Adding to the Bible is somewhat of the Catholic Church’s specialty. It isn’t as if Roman Catholic doctrine came into existence all together at one moment in history. Although some Catholics strain to show that their doctrines are ancient, the fact remains that doctrines like Papal Infallibility and the Assumption of Mary were only made official in 1870 and 1950 respectively. Further, there is nothing that would keep the Catholic Church from continuing to create new doctrine today.
Purgatory itself is an important piece of the Roman Catholic doctrinal system. As long as you believe in an unbiblical view of justification: that a person can be justified but not totally cleansed, and an unbiblical view of sin: that there is a distinction between mortal and venial sins and that there are temporal punishments which we must do something about ourselves, purgatory makes sense. To believe in purgatory (and all the connected doctrines) is to reject the Bible as absolute authority, because the only way to reach these conclusions is to believe something that isn’t in the Bible and that is contrary to its teaching.
I think Agur can help us here. This often underappreciated sage is quoted as saying, “Do not add to His words Lest He reprove you, and you be proved a liar” (Prov. 30:6). The statement, significant on its own, is all the more powerful in context. Agur is reflecting on the two most essential elements of theology: who we are (30:2-4), and who God is (30:5-6). A real submission to the authority of the Word of God is the truest expression of a high and glorious view of God.
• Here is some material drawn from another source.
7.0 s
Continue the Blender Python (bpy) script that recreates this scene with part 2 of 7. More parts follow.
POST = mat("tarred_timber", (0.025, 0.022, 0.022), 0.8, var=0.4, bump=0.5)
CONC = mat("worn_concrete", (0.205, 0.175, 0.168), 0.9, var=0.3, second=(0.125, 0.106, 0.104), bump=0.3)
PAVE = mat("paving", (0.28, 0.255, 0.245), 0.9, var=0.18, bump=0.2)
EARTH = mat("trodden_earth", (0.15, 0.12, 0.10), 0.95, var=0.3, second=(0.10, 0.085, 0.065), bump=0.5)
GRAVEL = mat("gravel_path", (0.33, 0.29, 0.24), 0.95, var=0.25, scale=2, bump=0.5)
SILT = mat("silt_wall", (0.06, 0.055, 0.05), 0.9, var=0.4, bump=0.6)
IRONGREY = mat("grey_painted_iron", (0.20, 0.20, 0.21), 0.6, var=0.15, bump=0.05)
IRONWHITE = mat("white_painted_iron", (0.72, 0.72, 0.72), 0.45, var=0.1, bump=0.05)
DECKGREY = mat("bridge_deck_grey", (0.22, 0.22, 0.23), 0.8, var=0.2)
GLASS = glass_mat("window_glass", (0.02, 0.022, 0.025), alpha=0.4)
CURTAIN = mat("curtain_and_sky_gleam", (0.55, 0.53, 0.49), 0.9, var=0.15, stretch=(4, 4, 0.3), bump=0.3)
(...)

However, there is nothing more arrogant and God belittling than adding to God’s Word. The way we handle God’s Word tells us what we really think about God, and what we really think about ourselves.
With language no one would accuse as beating around the bush, Argur provides this self-assessment: “Surely I am more stupid than any man, And I do not have the understanding of a man. Neither have I learned wisdom, Nor do I have the knowledge of the Holy One.” (30:2-3). Agur is a brute on his best day. This isn’t feigned humility or self-pity, but rather a refreshingly honest articulation of biblical anthropology. What’s he getting at? We are utterly inadequate to account for life on our own or to understand our existence in a meaningful way by ourselves. It’s no coincidence that a life lived in attempted autonomy ultimately yields only confusion, frustration, pain, sadness and never clarity.
How does Agur arrive at vv. 2-3? Don’t miss verse 4. Our ability to answer the questions in verse 4, determines our viability as autonomous creatures in God’s universe. A high view of ourselves is only legitimate or realistic if we can answer ‘me’ to these questions: “Who has ascended into heaven and descended? Who has gathered the wind in His fists? Who has wrapped the waters in His garment? Who has established all the ends of the earth? What is His name or His son’s name? Surely you know!” (30:4). Our self-conception is appropriately dwarfed any time we cross-examine out hearts with the questions from verse 4.
Only by owning verses 2-4 do we come to point where we can understand that God and His Word are what we aren’t. The dead end of our attempts at independence leaves us needy for God’s help. “Every word of God is tested; He is a shield to those who take refuge in Him” (v. 5). God’s Word is free from even the slightest imperfection (cf. Psalm 12:6). Flaws are the only things that can be added to a word that is flawless. Acknowledging the surety of His Word leads to a trust in the security only His character can provide.
To summarize: Our willingness to embrace additions to the Word of God is connected to our view of ourselves and of God. Belief in Purgatory necessitates belief in a distorted view of God and of man, and so a distorted Gospel. Sadly people like my neighbor Alessandro are told by religious authorities, who supposedly speak for God, that Purgatory is a real place. This results in someone who thinks they believe what God teaches, but in reality guarantees a distorted view of mankind, God and the only true connection between God and man: the Gospel.
Agur didn’t believe in Purgatory. I think next time I see Alessandro I’ll tell him about Agur. I want to keep pushing Him back to God’s Word as the only acceptable absolute authority. This in turn will give me opportunity to press him to rethink the way he conceives himself and God. As long as his view of himself and God are distorted (the two always go together) he won’t be able to see his need for a Savior. A bit later in chapter 30 Agur goes on to give us a taste of what happens when someone rejects his theology. Perhaps the scariest is in verse 12: “There is a kind who is pure in his own eyes, Yet is not washed from his filthiness.”
 James White, The Roman Catholic Controversy, 182.